Task objective:
Copy the data exactly; pictures stay out of the copy.

Stored data:
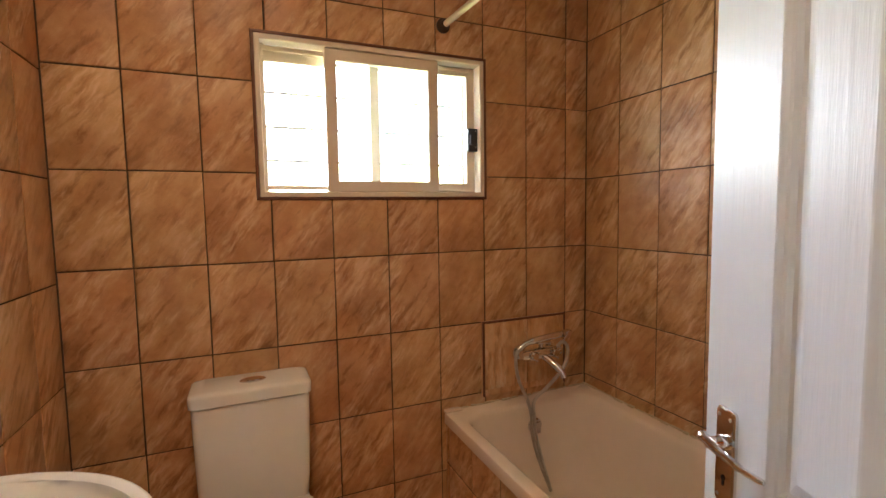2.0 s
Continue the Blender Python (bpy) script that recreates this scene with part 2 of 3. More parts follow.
def garden_backdrop_material():
    """Blown-out daylight beyond the window: white sky over sunlit yellow-green garden."""
    m, t, b = nodes_of("daylight_backdrop")
    co = t.nodes.new("ShaderNodeTexCoord").outputs["Object"]
    sep = t.nodes.new("ShaderNodeSeparateXYZ")
    t.links.new(co, sep.inputs[0])
    n = noise_of(t, co, 2.5, 3.0)
    add = t.nodes.new("ShaderNodeMath")
    add.operation = "MULTIPLY_ADD"
    t.links.new(n, add.inputs[0])
    add.inputs[1].default_value = 0.6
    t.links.new(sep.outputs["Z"], add.inputs[2])
    side = t.nodes.new("ShaderNodeMath")
    side.operation = "MULTIPLY_ADD"
    t.links.new(sep.outputs["X"], side.inputs[0])
    side.inputs[1].default_value = -0.16
    t.links.new(add.outputs[0], side.inputs[2])
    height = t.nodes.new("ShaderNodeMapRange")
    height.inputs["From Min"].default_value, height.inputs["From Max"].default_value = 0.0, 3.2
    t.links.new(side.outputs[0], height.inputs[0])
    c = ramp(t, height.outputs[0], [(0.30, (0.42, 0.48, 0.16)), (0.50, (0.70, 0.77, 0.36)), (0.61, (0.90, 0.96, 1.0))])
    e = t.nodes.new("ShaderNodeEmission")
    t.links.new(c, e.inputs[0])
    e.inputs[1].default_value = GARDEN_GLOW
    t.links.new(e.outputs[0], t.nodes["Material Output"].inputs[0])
    return m


BACKDROP = garden_backdrop_material()


# ---- building helpers ----
def mesh_of(name, bm, mat, smooth=False):
    bmesh.ops.recalc_face_normals(bm, faces=bm.faces)
    me = bpy.data.meshes.new(name)
    bm.to_mesh(me)
    bm.free()
    me.materials.append(mat)
    if smooth:
        for p in me.polygons:
            p.use_smooth = True
        me.set_sharp_from_angle(angle=radians(smooth if smooth > 1 else 40))
    return me


def part(name, bm, mat, parent=None, label="", smooth=False):
    ob = new(name, mesh_of(name, bm, mat, smooth))
    if parent:
        ob.parent = parent
    if label:
        ob["label"] = label
    return ob


def empty(name, m, label="", category="", group="", kind=""):
    ob = new(name)
    ob.empty_display_size = 0.05
    ob.matrix_world = m
    return tagged(ob, label, category, group, kind)


def add_box(bm, x0, x1, y0, y1, z0, z1, bevel=0.0, seg=2):
    b = bmesh.new()
    bmesh.ops.create_cube(b, size=1.0)
    for v in b.verts:
        v.co = Vector(((x0 + x1) / 2 + v.co.x * (x1 - x0), (y0 + y1) / 2 + v.co.y * (y1 - y0), (z0 + z1) / 2 + v.co.z * (z1 - z0)))
    if bevel:
        bmesh.ops.bevel(b, geom=b.edges[:], offset=bevel, segments=seg, profile=0.5, affect="EDGES")
    me = bpy.data.meshes.new("tmp")
    b.to_mesh(me)
    b.free()
    bm.from_mesh(me)
    bpy.data.meshes.remove(me)
    return bm


def box(x0, x1, y0, y1, z0, z1, bevel=0.0, seg=2):
    return add_box(bmesh.new(), x0, x1, y0, y1, z0, z1, bevel, seg)


def loft(bm, rings, cap_start=False, cap_end=False):
    """Joins closed rings of equally many points."""
    vs = [[bm.verts.new(p) for p in r] for r in rings]
    n = len(vs[0])
    for a, b in zip(vs, vs[1:]):
        for i in range(n):
            bm.faces.new((a[i], a[(i + 1) % n], b[(i + 1) % n], b[i]))
    if cap_start:
        bm.faces.new(vs[0])
    if cap_end:
        bm.faces.new(vs[-1])
    return bm


def tube(bm, points, r, n=10, caps=True):
    """A round bar along points; r may be a list."""
    pts = [Vector(p) for p in points]
    radii = r if isinstance(r, (list, tuple)) else [r] * len(pts)
    rings, side = [], None
    for i, p in enumerate(pts):
        d = (pts[min(i + 1, len(pts) - 1)] - pts[max(i - 1, 0)]).normalized()
        if side is None:
            side = d.orthogonal().normalized()
        side = (side - d * side.dot(d)).normalized()
        up = d.cross(side)
        rings.append([p + radii[i] * (math.cos(a) * side + math.sin(a) * up) for a in (2 * math.pi * k / n for k in range(n))])
    return loft(bm, rings, caps, caps)


def arc_points(ctrl, steps=10):
    """A smooth curve through control points."""
    c = [Vector(p) for p in ctrl]
    c = [2 * c[0] - c[1]] + c + [2 * c[-1] - c[-2]]
    out = []
    for i in range(1, len(c) - 2):
        for k in range(steps):
            u = k / steps
            a, b, d, e = c[i - 1], c[i], c[i + 1], c[i + 2]
            out.append(0.5 * ((2 * b) + (d - a) * u + (2 * a - 5 * b + 4 * d - e) * u * u + (3 * b - a - 3 * d + e) * u ** 3))
    out.append(c[-2])
    return out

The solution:
2.0 s
Continue the Blender Python (bpy) script that recreates this scene with part 2 of 3. More parts follow.
def garden_backdrop_material():
    """Blown-out daylight beyond the window: white sky over sunlit yellow-green garden."""
    m, t, b = nodes_of("daylight_backdrop")
    co = t.nodes.new("ShaderNodeTexCoord").outputs["Object"]
    sep = t.nodes.new("ShaderNodeSeparateXYZ")
    t.links.new(co, sep.inputs[0])
    n = noise_of(t, co, 2.5, 3.0)
    add = t.nodes.new("ShaderNodeMath")
    add.operation = "MULTIPLY_ADD"
    t.links.new(n, add.inputs[0])
    add.inputs[1].default_value = 0.6
    t.links.new(sep.outputs["Z"], add.inputs[2])
    side = t.nodes.new("ShaderNodeMath")
    side.operation = "MULTIPLY_ADD"
    t.links.new(sep.outputs["X"], side.inputs[0])
    side.inputs[1].default_value = -0.16
    t.links.new(add.outputs[0], side.inputs[2])
    height = t.nodes.new("ShaderNodeMapRange")
    height.inputs["From Min"].default_value, height.inputs["From Max"].default_value = 0.0, 3.2
    t.links.new(side.outputs[0], height.inputs[0])
    c = ramp(t, height.outputs[0], [(0.30, (0.42, 0.48, 0.16)), (0.50, (0.70, 0.77, 0.36)), (0.61, (0.90, 0.96, 1.0))])
    e = t.nodes.new("ShaderNodeEmission")
    t.links.new(c, e.inputs[0])
    e.inputs[1].default_value = GARDEN_GLOW
    t.links.new(e.outputs[0], t.nodes["Material Output"].inputs[0])
    return m


BACKDROP = garden_backdrop_material()


# ---- building helpers ----
def mesh_of(name, bm, mat, smooth=False):
    bmesh.ops.recalc_face_normals(bm, faces=bm.faces)
    me = bpy.data.meshes.new(name)
    bm.to_mesh(me)
    bm.free()
    me.materials.append(mat)
    if smooth:
        for p in me.polygons:
            p.use_smooth = True
        me.set_sharp_from_angle(angle=radians(smooth if smooth > 1 else 40))
    return me


def part(name, bm, mat, parent=None, label="", smooth=False):
    ob = new(name, mesh_of(name, bm, mat, smooth))
    if parent:
        ob.parent = parent
    if label:
        ob["label"] = label
    return ob


def empty(name, m, label="", category="", group="", kind=""):
    ob = new(name)
    ob.empty_display_size = 0.05
    ob.matrix_world = m
    return tagged(ob, label, category, group, kind)


def add_box(bm, x0, x1, y0, y1, z0, z1, bevel=0.0, seg=2):
    b = bmesh.new()
    bmesh.ops.create_cube(b, size=1.0)
    for v in b.verts:
        v.co = Vector(((x0 + x1) / 2 + v.co.x * (x1 - x0), (y0 + y1) / 2 + v.co.y * (y1 - y0), (z0 + z1) / 2 + v.co.z * (z1 - z0)))
    if bevel:
        bmesh.ops.bevel(b, geom=b.edges[:], offset=bevel, segments=seg, profile=0.5, affect="EDGES")
    me = bpy.data.meshes.new("tmp")
    b.to_mesh(me)
    b.free()
    bm.from_mesh(me)
    bpy.data.meshes.remove(me)
    return bm


def box(x0, x1, y0, y1, z0, z1, bevel=0.0, seg=2):
    return add_box(bmesh.new(), x0, x1, y0, y1, z0, z1, bevel, seg)


def loft(bm, rings, cap_start=False, cap_end=False):
    """Joins closed rings of equally many points."""
    vs = [[bm.verts.new(p) for p in r] for r in rings]
    n = len(vs[0])
    for a, b in zip(vs, vs[1:]):
        for i in range(n):
            bm.faces.new((a[i], a[(i + 1) % n], b[(i + 1) % n], b[i]))
    if cap_start:
        bm.faces.new(vs[0])
    if cap_end:
        bm.faces.new(vs[-1])
    return bm


def tube(bm, points, r, n=10, caps=True):
    """A round bar along points; r may be a list."""
    pts = [Vector(p) for p in points]
    radii = r if isinstance(r, (list, tuple)) else [r] * len(pts)
    rings, side = [], None
    for i, p in enumerate(pts):
        d = (pts[min(i + 1, len(pts) - 1)] - pts[max(i - 1, 0)]).normalized()
        if side is None:
            side = d.orthogonal().normalized()
        side = (side - d * side.dot(d)).normalized()
        up = d.cross(side)
        rings.append([p + radii[i] * (math.cos(a) * side + math.sin(a) * up) for a in (2 * math.pi * k / n for k in range(n))])
    return loft(bm, rings, caps, caps)


def arc_points(ctrl, steps=10):
    """A smooth curve through control points."""
    c = [Vector(p) for p in ctrl]
    c = [2 * c[0] - c[1]] + c + [2 * c[-1] - c[-2]]
    out = []
    for i in range(1, len(c) - 2):
        for k in range(steps):
            u = k / steps
            a, b, d, e = c[i - 1], c[i], c[i + 1], c[i + 2]
            out.append(0.5 * ((2 * b) + (d - a) * u + (2 * a - 5 * b + 4 * d - e) * u * u + (3 * b - a - 3 * d + e) * u ** 3))
    out.append(c[-2])
    return out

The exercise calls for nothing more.